Sears hopes the group will help shape public policy -- a sentiment echoed by Governor Perdue. One major issue is absentee fathers.
"Our fathers are becoming less engaged from their families, either through divorce or as a result of families that never really take hold and the fathers drift apart. But children need both a mother and father with them, and they need both of those parents with them, preferably in their homes, that is not always possible, and I know that but we need to do a better job."
The final day of the conference will examine what experts call a crisis in the African American community ... the sharply declining rate of traditional marriages.

Wednesday, October 29, 2008

Georgia's top judge to step down

Georgia’s top judge will step-down from her post next year when her term ends. Leah Ward Sears says she will focus on jobs in the private sector--perhaps taking the reigns as a university president or a role at a civil rights law firm.
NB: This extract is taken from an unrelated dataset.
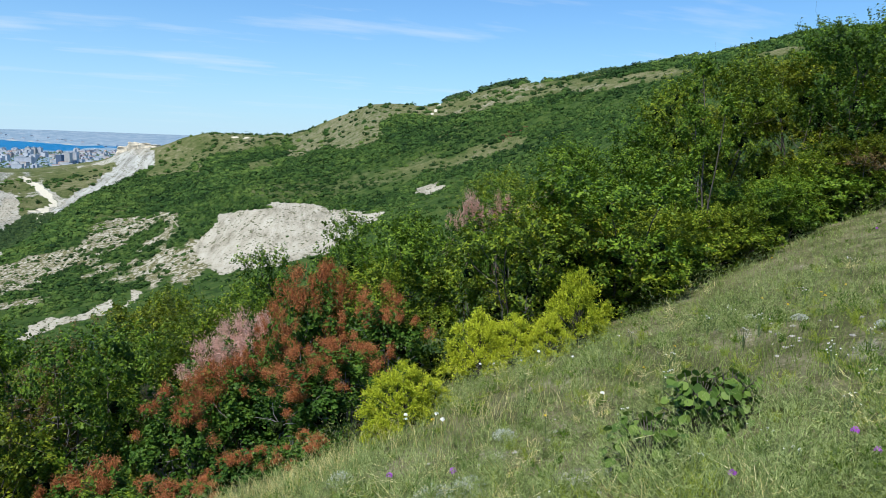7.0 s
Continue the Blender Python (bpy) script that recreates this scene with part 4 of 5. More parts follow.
# ---- scrub on the far slopes, too thick to count ----
def dome_patterns(rng, count, fine, flakes):
    """Shrubs of radius 1: a lumpy heart set all over with sprays of leaves."""
    bm = bmesh.new()
    bmesh.ops.create_icosphere(bm, subdivisions=fine, radius=1)
    v = np.array([p.co for p in bm.verts])
    f = np.array([[p.index for p in q.verts] for q in bm.faces])
    bm.free()
    f = f[np.min(v[f][:, :, 2], 1) > -0.6 if fine > 1 else np.mean(v[f][:, :, 2], 1) > -0.5]
    keep = np.unique(f)
    f = np.searchsorted(keep, f)
    v = v[keep]
    out = []
    for k in range(count):
        form = np.array([1, rng.uniform(0.75, 1.2), rng.uniform(0.65, 1.0)])
        core = v * (0.86 + rng.normal(0, 0.13, (len(v), 1))) * form
        d = rng.normal(size=(flakes, 3))
        d[:, 2] = np.abs(d[:, 2]) * 0.9 + 0.05
        d /= np.linalg.norm(d, axis=1, keepdims=True)
        lump = 1 + 0.16 * np.sin(5 * d[:, :1] + 3 * k) + 0.12 * np.sin(6 * d[:, 1:2] + k)
        fv, ff = slips(rng, d * lump * form * rng.uniform(0.86, 1.08, (flakes, 1)), 0.5, 0.42, d + rng.normal(size=(flakes, 3)) * 0.28 + np.array([0, 0, 0.15]))
        out.append((np.vstack([core, fv]), np.vstack([f, ff + len(v)])))
    return out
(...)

The 53-year-old Sears has served on Georgia’s Supreme Court since 1992, and is the first black female to lead the court. Sears has been mentioned as a potential U.S. Supreme Court nominee, and doesn’t rule out an eventual return to the public sector.

Friday, November 30, 2007

Georgia chief justice to pay ethics fines

$3,100 will be paid by Georgia’s top judge for violation of state ethics laws. The fines to be paid by Chief Justice Leah Ward Sears are part of a pair of consent orders approved by the state Ethics Commission on Thursday.

The ethics complaints come from her 2004 re-election campaign. The charges included Sears taking contributions above the state’s 5-thousand dollar legal limit--including one of 20-thousand from a law firm. Sears also admitted to some misreporting of campaign finance information.

In other decisions by the Ethics Commission: It found probable cause to look into an parts of an ethics complaint against former Democratic candidate for governor Cathy Cox. The charges involve her 2001 re-election for Secretary of State.